• [Exercise requirements] Reproduce the listing below exactly, minus its pictures.

• [Raw data]
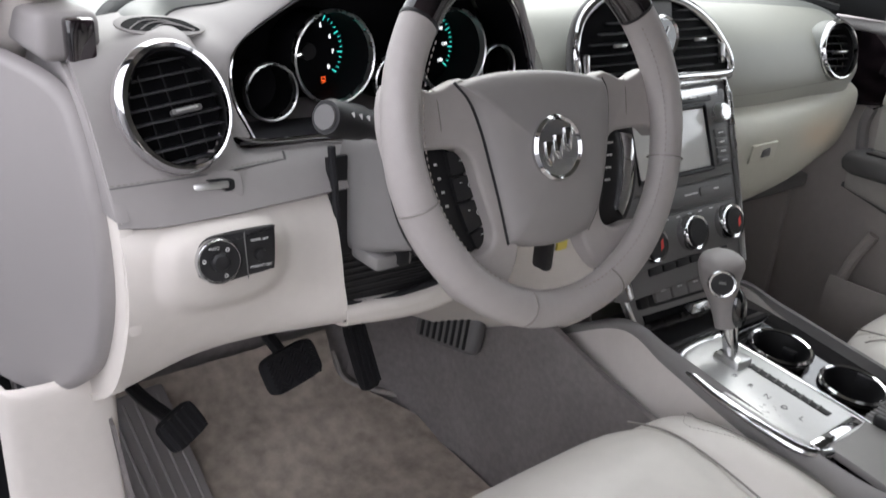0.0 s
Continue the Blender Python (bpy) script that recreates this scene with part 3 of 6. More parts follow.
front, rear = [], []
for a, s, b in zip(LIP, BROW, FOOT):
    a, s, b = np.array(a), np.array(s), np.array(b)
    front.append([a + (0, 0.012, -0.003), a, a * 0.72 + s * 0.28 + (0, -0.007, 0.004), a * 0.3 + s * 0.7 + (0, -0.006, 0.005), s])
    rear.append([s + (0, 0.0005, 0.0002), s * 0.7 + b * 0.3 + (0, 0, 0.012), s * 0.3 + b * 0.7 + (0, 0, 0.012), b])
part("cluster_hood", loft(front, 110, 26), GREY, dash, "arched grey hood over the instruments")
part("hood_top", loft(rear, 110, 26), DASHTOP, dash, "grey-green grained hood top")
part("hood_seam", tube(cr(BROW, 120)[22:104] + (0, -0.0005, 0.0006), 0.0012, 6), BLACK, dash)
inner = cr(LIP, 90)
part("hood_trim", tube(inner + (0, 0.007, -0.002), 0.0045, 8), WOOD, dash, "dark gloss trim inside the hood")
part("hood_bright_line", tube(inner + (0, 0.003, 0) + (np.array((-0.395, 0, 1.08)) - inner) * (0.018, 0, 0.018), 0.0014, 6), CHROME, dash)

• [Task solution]
0.0 s
Continue the Blender Python (bpy) script that recreates this scene with part 3 of 6. More parts follow.
front, rear = [], []
for a, s, b in zip(LIP, BROW, FOOT):
    a, s, b = np.array(a), np.array(s), np.array(b)
    front.append([a + (0, 0.012, -0.003), a, a * 0.72 + s * 0.28 + (0, -0.007, 0.004), a * 0.3 + s * 0.7 + (0, -0.006, 0.005), s])
    rear.append([s + (0, 0.0005, 0.0002), s * 0.7 + b * 0.3 + (0, 0, 0.012), s * 0.3 + b * 0.7 + (0, 0, 0.012), b])
part("cluster_hood", loft(front, 110, 26), GREY, dash, "arched grey hood over the instruments")
part("hood_top", loft(rear, 110, 26), DASHTOP, dash, "grey-green grained hood top")
part("hood_seam", tube(cr(BROW, 120)[22:104] + (0, -0.0005, 0.0006), 0.0012, 6), BLACK, dash)
inner = cr(LIP, 90)
part("hood_trim", tube(inner + (0, 0.007, -0.002), 0.0045, 8), WOOD, dash, "dark gloss trim inside the hood")
part("hood_bright_line", tube(inner + (0, 0.003, 0) + (np.array((-0.395, 0, 1.08)) - inner) * (0.018, 0, 0.018), 0.0014, 6), CHROME, dash)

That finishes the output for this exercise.